At the same time, it has asserted for itself an ethno-religious identity at odds with secular liberal and democratic values while overseeing the longest military occupation in modern history which denies millions of people their basic rights. It is no wonder that liberal Democrats in the US are turning their backs on Israel.
A typical pro-Israel American now belongs to the Republican Party, or the far right, often now one and the same. Paradoxically — given that it was far-right ideology which was behind the Holocaust — Israel might be losing the support of progressive liberals, but it is gaining support on the right and far right, not only in the US, but also around the world in places like Hungary and Brazil, for example.

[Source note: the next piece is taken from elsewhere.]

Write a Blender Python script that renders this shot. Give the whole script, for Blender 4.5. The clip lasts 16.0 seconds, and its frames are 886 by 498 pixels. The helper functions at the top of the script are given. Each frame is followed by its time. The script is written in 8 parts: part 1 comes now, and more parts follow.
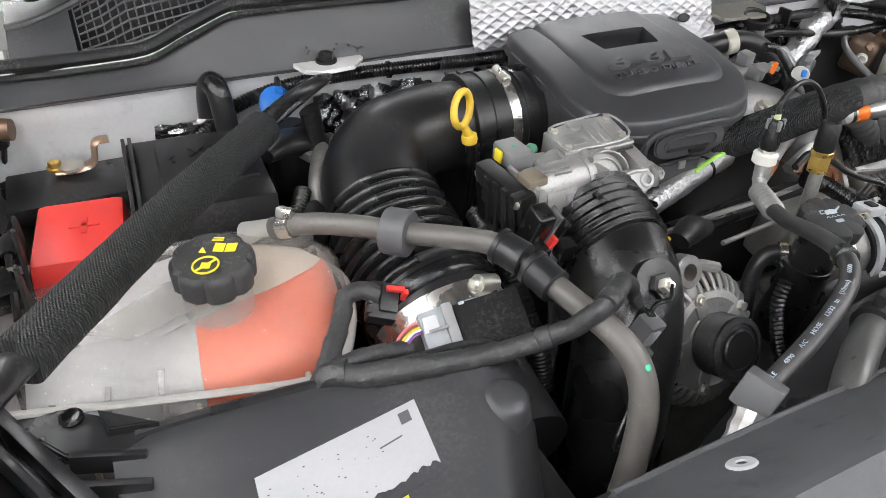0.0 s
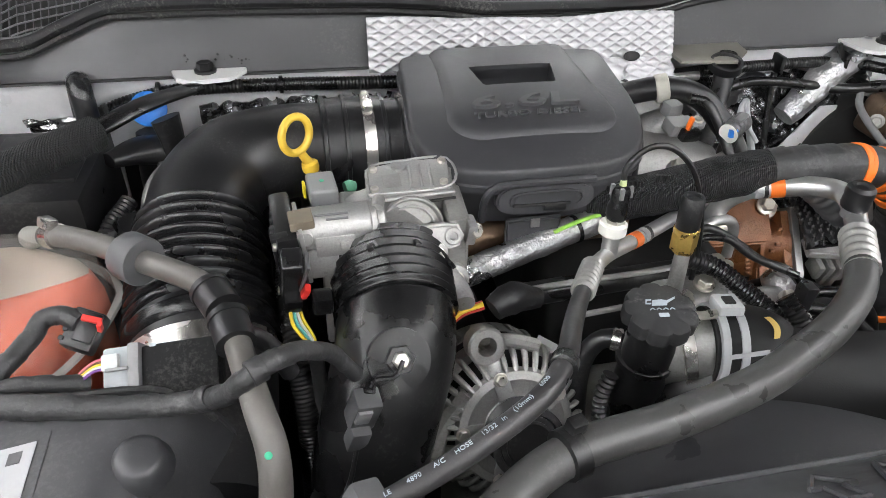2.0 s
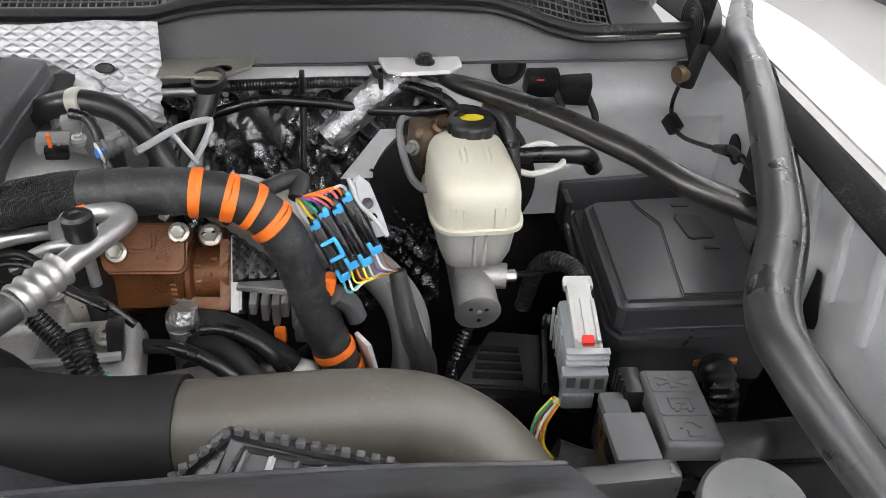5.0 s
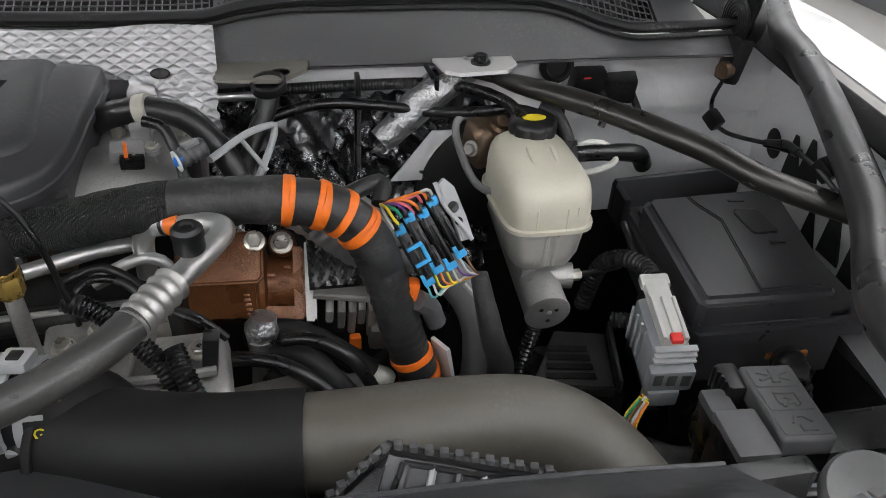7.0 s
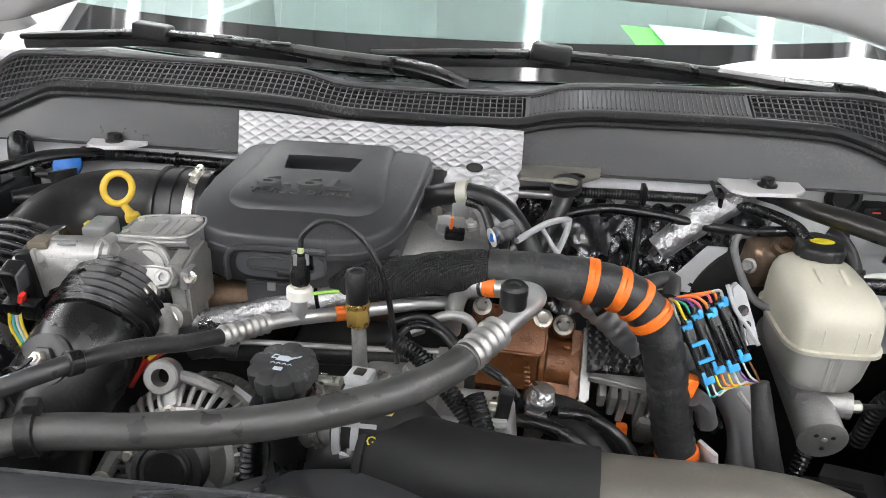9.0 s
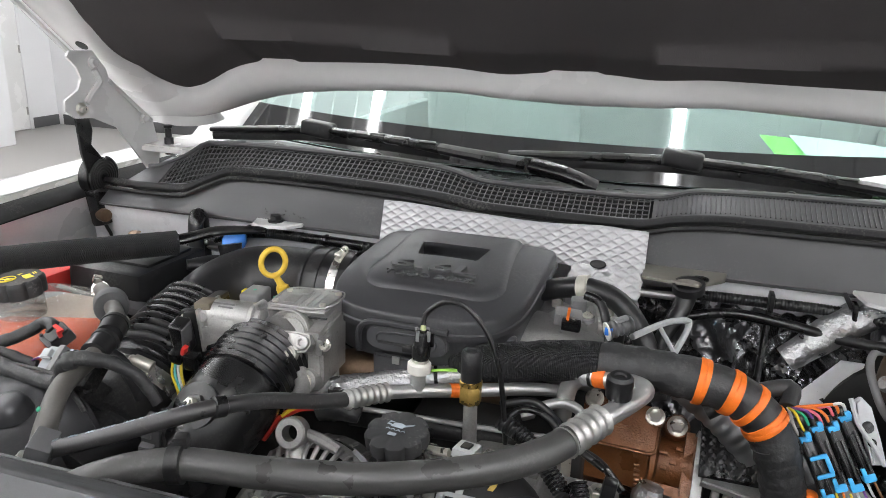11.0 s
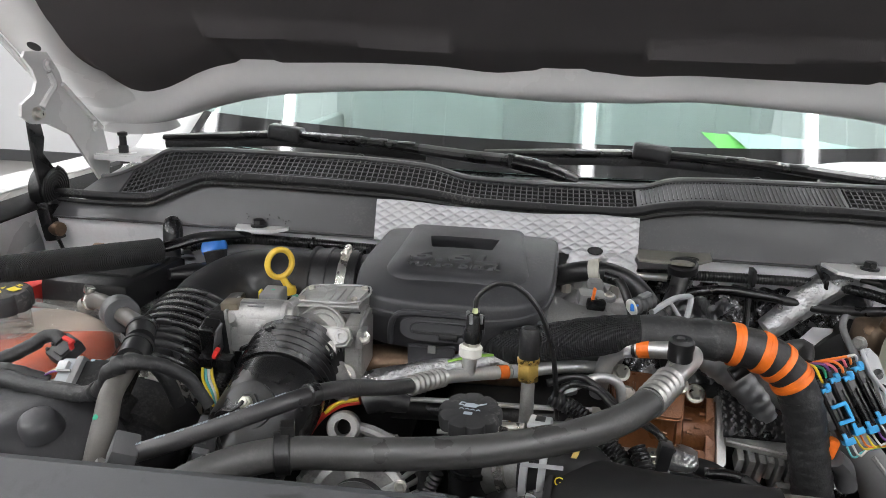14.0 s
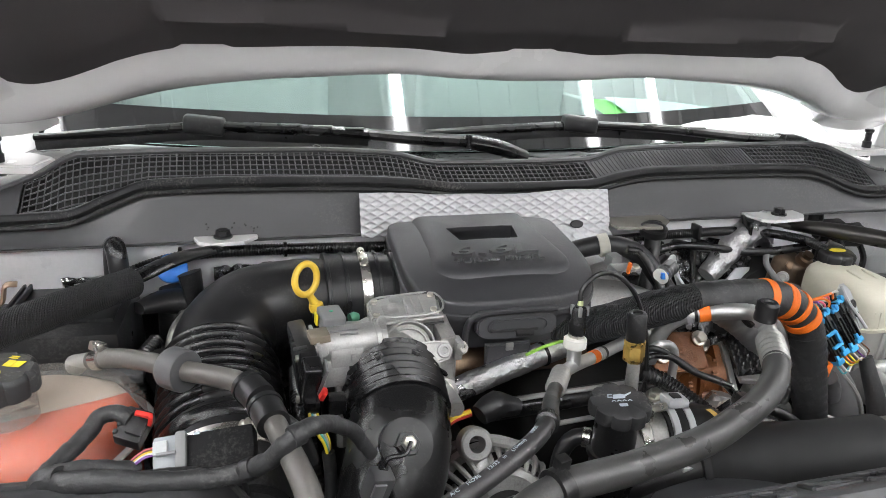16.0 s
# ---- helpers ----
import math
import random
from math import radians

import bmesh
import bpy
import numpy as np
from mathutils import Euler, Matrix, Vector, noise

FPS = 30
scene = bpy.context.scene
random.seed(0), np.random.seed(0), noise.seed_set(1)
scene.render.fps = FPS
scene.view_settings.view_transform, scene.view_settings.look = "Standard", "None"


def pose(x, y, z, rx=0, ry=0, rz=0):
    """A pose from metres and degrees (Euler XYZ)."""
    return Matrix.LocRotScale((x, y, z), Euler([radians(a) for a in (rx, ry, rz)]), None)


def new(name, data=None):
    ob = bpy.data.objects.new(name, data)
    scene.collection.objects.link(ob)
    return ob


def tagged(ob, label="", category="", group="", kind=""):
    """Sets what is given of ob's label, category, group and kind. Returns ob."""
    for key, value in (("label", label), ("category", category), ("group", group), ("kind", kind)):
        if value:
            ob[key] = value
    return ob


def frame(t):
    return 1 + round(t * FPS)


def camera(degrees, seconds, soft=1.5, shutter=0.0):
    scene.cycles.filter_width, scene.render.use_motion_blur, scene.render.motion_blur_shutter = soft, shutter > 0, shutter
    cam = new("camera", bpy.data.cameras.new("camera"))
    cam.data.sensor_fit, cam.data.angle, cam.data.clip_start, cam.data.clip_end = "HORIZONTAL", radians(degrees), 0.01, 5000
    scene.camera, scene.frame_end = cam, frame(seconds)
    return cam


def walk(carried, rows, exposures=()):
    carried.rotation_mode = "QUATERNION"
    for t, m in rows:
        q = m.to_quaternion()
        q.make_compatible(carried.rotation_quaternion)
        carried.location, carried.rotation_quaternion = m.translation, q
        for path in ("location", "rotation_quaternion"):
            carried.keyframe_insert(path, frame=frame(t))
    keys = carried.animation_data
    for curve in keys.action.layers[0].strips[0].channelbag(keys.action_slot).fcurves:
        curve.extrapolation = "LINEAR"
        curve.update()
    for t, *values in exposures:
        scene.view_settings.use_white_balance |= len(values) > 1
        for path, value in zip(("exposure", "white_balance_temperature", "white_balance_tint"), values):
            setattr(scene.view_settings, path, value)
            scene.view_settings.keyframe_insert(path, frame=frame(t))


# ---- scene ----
cam = camera(61.8, 16.0, soft=0.9)
METRES, EYE, TILT, LEAN, TURN = 2.4, 1.68, -35.3, -2.1, -26.0
ROWS = [
    (0.0, 0.0, 0.0, 0.0, 0.0, 0.0, -0.0),
    (0.5, 0.0277, 0.0091, 0.0077, 2.86, 0.0, -1.83),
    (1.0, 0.075, 0.0237, 0.0157, 6.66, -0.05, -4.37),
    (1.5, 0.1113, 0.0359, 0.0217, 9.46, -0.21, -6.39),
    (2.0, 0.1438, 0.0408, 0.0273, 11.44, -0.46, -7.81),
    (2.5, 0.1949, 0.045, 0.0385, 13.88, -0.78, -9.44),
    (3.0, 0.2467, 0.0686, 0.0545, 15.25, -1.05, -10.42),
    (3.5, 0.3042, 0.1035, 0.0671, 15.47, -0.92, -10.69),
    (4.0, 0.35, 0.1195, 0.0767, 15.26, -0.86, -10.68),
    (4.5, 0.392, 0.1292, 0.0864, 14.96, -0.74, -10.59),
    (4.7, 0.4106, 0.1326, 0.0827, 15.06, 0.16, -10.53),
    (5.75, 0.455, 0.143, 0.083, 12.8, 0.6, -9.3),
    (6.8, 0.3949, 0.1313, 0.0775, 11.75, 0.9, -8.35),
    (7.0, 0.3796, 0.127, 0.0751, 11.88, 0.49, -8.81),
    (7.5, 0.3417, 0.0918, 0.055, 13.67, 1.19, -9.93),
    (8.0, 0.3136, 0.064, 0.0304, 15.78, 4.11, -11.27),
    (8.5, 0.3186, 0.0873, 0.0333, 19.22, 6.41, -13.37),
    (9.0, 0.3558, 0.0887, 0.0417, 27.08, 7.16, -17.89),
    (9.5, 0.3657, 0.0966, 0.0435, 33.08, 7.3, -21.11),
    (10.0, 0.3719, 0.0842, 0.0419, 35.84, 8.73, -22.6),
    (10.2, 0.3743, 0.0827, 0.0419, 36.41, 9.18, -22.95),
    (12.5, 0.382, 0.0641, 0.0294, 38.67, 12.39, -23.86),
    (13.0, 0.3549, 0.0572, 0.0191, 38.32, 12.56, -23.7),
    (13.5, 0.3306, 0.0529, 0.0042, 35.15, 13.78, -22.28),
    (14.0, 0.3202, 0.0363, -0.0097, 28.15, 16.03, -18.73),
    (14.5, 0.31, -0.0035, -0.0295, 21.51, 17.0, -14.86),
    (15.0, 0.2752, -0.021, -0.0231, 16.39, 17.47, -11.75),
    (15.5, 0.1783, -0.0268, -0.0054, 11.07, 18.3, -8.31),
    (16.0, 0.1419, -0.0163, -0.0234, 7.84, 16.71, -5.86),
]
walk(cam, [(t, pose(-0.755, 0, EYE, TILT, LEAN, TURN) @ pose(METRES * x, METRES * y, METRES * z, 90 + pitch, roll, yaw)) for t, x, y, z, yaw, pitch, roll in ROWS],
     [(0.0, 0.05), (4.7, 0.05), (6.8, -0.67), (7.3, -0.52), (8.0, 0.0), (9.5, -0.05), (10.2, -0.22), (12.3, -0.3), (13.5, -0.46), (14.2, -0.46), (15.0, -0.25), (16.0, -0.2)])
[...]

According to a 2018 survey carried out by the Pew Research Centre, nearly eight in ten US Republicans (79 per cent) sympathise more with Israel than they do with the Palestinians. This was a 29 per cent increase from 2001. On the other hand, sympathy for Israel amongst the Democrats has declined to just 27 per cent.
These changes in social attitudes are now reflected in Congress through the election of representatives like Ilhan Omar and Rashida Tlaib. This has made AIPAC’s task of preserving Israel’s status as a bipartisan issue more daunting than ever before.
AIPAC’s “unequivocal apology to the overwhelming majority of Democrats” whom it admitted were “rightfully offended” by being labelled anti-Semites, demonstrates that the pro-Israel lobby is fighting a losing battle.
Americans now “know too much” about Israel and its occupation to stay firmly on the fence. With attitudes towards the Zionist state hardening on both sides, Israel is unlikely to remain a bipartisan issue much longer. Instead, it will come to represent the dividing line between liberal democracy and ethno-religious fundamentalism, something with which no self-respecting Democrat would ever wish to be associated.